M. R. BOWEN, President, San Gabriel Valley Protector Association.
Los ANGELES, CALIF., April 17, 1946. Hon. WILLIAM M. WHITTINGTON, Chairman, Flood Control Committee, House of Representatives,
House Office Building, Washington, D. C.: News items today indicate Congressman Voorhis has requested that House Flood Control Committee withdraw authorization for Whittier Narrows project. The Los Angeles County Flood Control District protests this proposal on grounds that it would prejudice necessary flood protection for several hundred thousand people. All reasonable alternative plans have been studied by Army engineers and found not economically justified. Delay resulting from temporary withdrawal of authorization would be very expensive due to continuing encroachment of private development in the reservoir area. Request committee take no action on Voorhis suggestion unless all interested parties are given full hearing.
H. E. HEDGER, Chief Engineer, Los Angeles County Flood Control District.
LONG BEACH, CALIF., April 18, 1946. Hon. W. M. WHITTINGTON, Chairman of Flood Control Committee, House of Representatives, .
House Office Building, Washington, D. C.: According to a news item in Los Angeles paper, Congressman Jerry Voorhis has requested your committee to recommend withdrawal of authorization of Whittier Narrows Dam, as contained in House Document No. 838, Seventy-sixth Congress, third session.

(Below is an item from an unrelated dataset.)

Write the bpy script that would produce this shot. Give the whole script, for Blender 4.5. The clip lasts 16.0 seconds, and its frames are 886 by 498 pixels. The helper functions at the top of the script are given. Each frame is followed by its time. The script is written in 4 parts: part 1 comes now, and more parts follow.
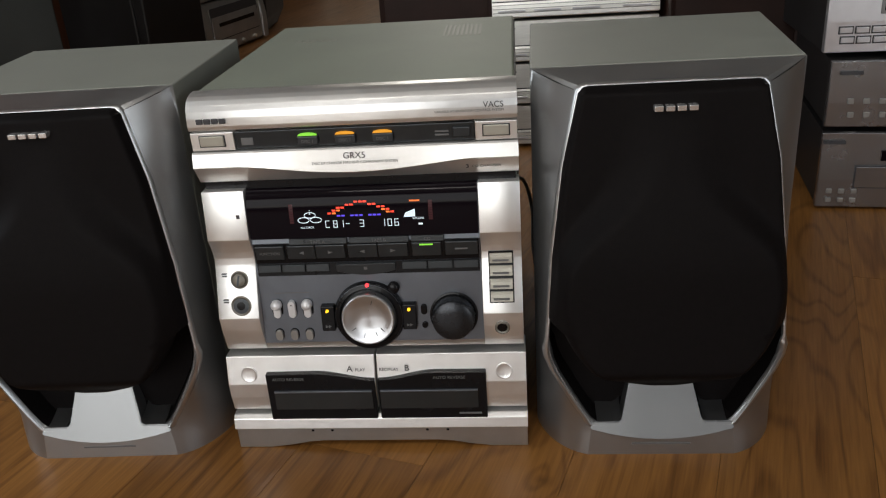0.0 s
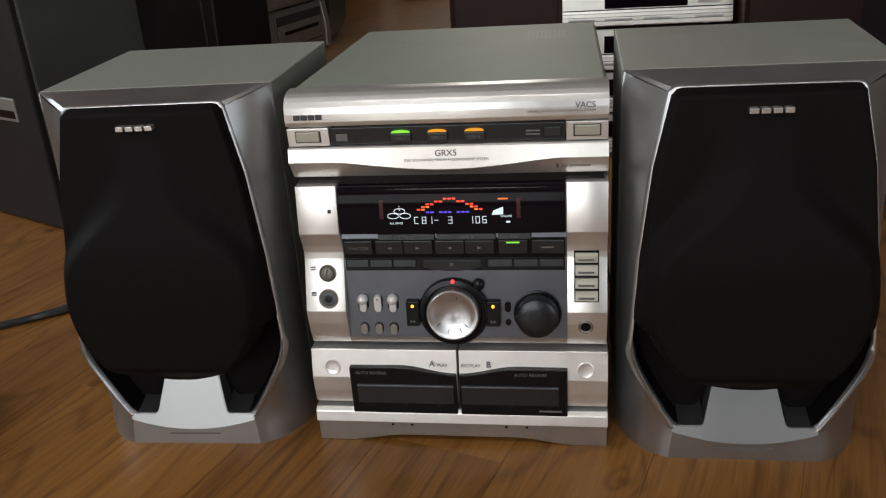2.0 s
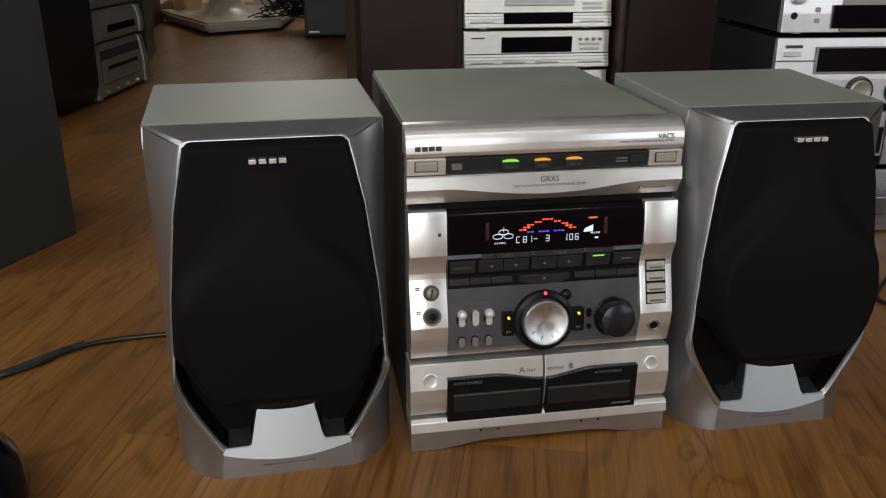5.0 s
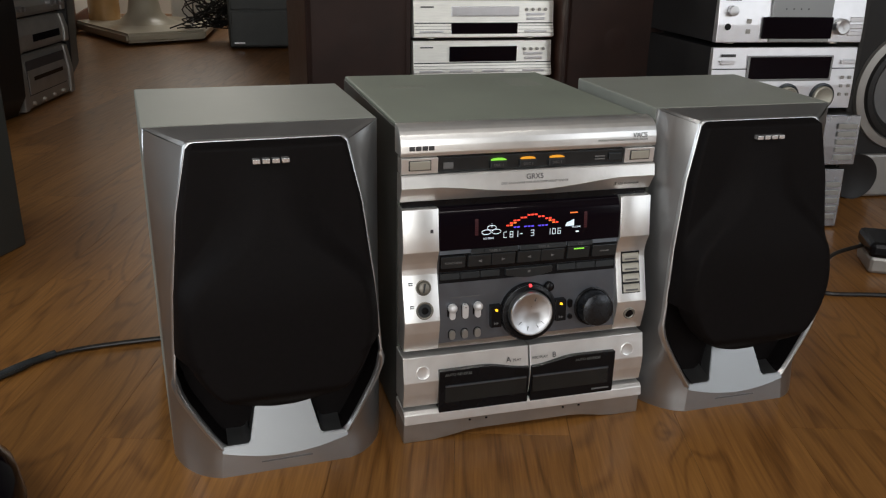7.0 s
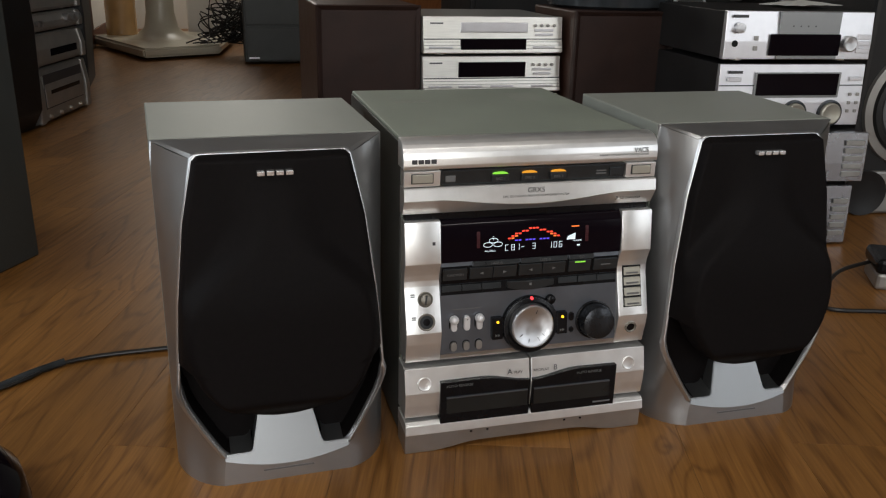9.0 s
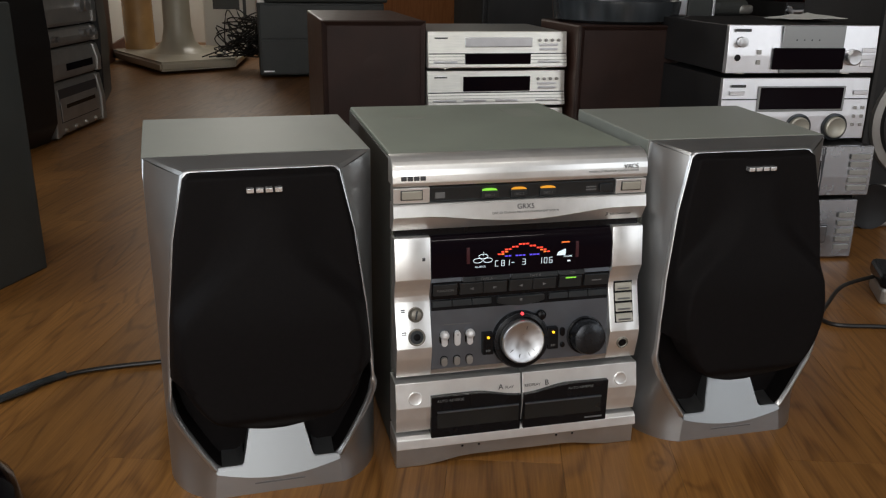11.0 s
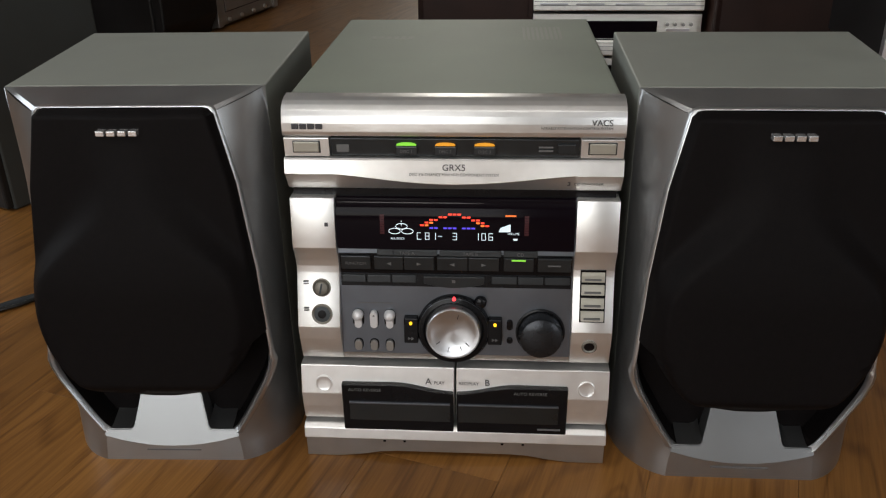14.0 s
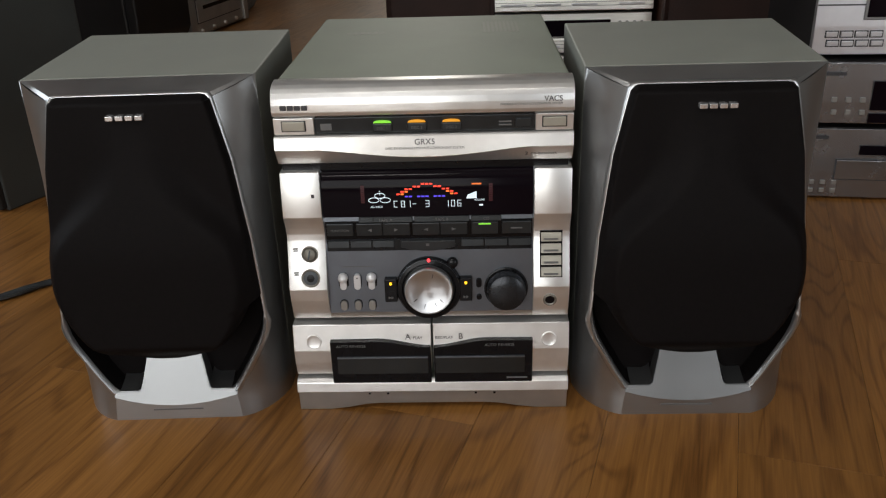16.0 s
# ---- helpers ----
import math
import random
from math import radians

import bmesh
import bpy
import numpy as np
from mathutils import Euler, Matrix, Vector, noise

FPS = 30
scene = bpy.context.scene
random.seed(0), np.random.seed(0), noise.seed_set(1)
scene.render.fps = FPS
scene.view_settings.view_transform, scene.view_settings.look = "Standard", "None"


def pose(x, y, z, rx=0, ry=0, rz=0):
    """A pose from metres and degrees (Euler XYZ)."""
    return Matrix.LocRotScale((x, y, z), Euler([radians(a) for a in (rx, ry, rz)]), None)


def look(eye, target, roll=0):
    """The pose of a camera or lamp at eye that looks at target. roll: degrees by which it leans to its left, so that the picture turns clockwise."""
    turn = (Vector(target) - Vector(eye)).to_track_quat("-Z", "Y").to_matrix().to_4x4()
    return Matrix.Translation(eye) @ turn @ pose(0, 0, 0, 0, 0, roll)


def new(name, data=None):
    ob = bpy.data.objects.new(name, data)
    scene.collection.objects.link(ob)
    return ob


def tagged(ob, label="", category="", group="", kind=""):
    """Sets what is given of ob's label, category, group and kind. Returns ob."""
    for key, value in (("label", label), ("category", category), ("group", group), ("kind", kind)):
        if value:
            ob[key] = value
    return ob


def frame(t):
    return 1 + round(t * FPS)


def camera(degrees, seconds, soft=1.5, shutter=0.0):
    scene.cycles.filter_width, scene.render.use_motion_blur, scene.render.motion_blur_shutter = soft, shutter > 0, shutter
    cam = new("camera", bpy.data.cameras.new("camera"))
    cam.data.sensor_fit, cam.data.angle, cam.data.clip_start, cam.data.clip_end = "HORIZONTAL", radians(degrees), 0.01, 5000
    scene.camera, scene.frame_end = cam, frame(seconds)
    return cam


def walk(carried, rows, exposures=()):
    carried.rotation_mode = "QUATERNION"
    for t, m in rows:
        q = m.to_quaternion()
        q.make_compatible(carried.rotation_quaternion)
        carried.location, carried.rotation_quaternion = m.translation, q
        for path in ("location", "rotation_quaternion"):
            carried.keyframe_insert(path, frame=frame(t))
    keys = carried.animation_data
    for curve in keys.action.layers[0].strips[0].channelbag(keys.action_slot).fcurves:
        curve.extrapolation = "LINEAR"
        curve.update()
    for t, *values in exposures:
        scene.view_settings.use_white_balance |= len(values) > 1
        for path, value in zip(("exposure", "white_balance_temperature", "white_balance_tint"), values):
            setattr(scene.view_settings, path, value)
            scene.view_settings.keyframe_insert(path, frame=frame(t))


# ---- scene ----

On behalf of the city of Long Beach, with more than 250,000 population, we protest any such withdrawal, which would disrupt the entire remaining flood-control program in the San Gabriel River and the lower reaches of the Los Angeles River and expose 250,000 people living between the Whittier Narrows and Long Beach to the extreme hazard of uncontrolled floods from an area of 316 square miles lying above the Narrows.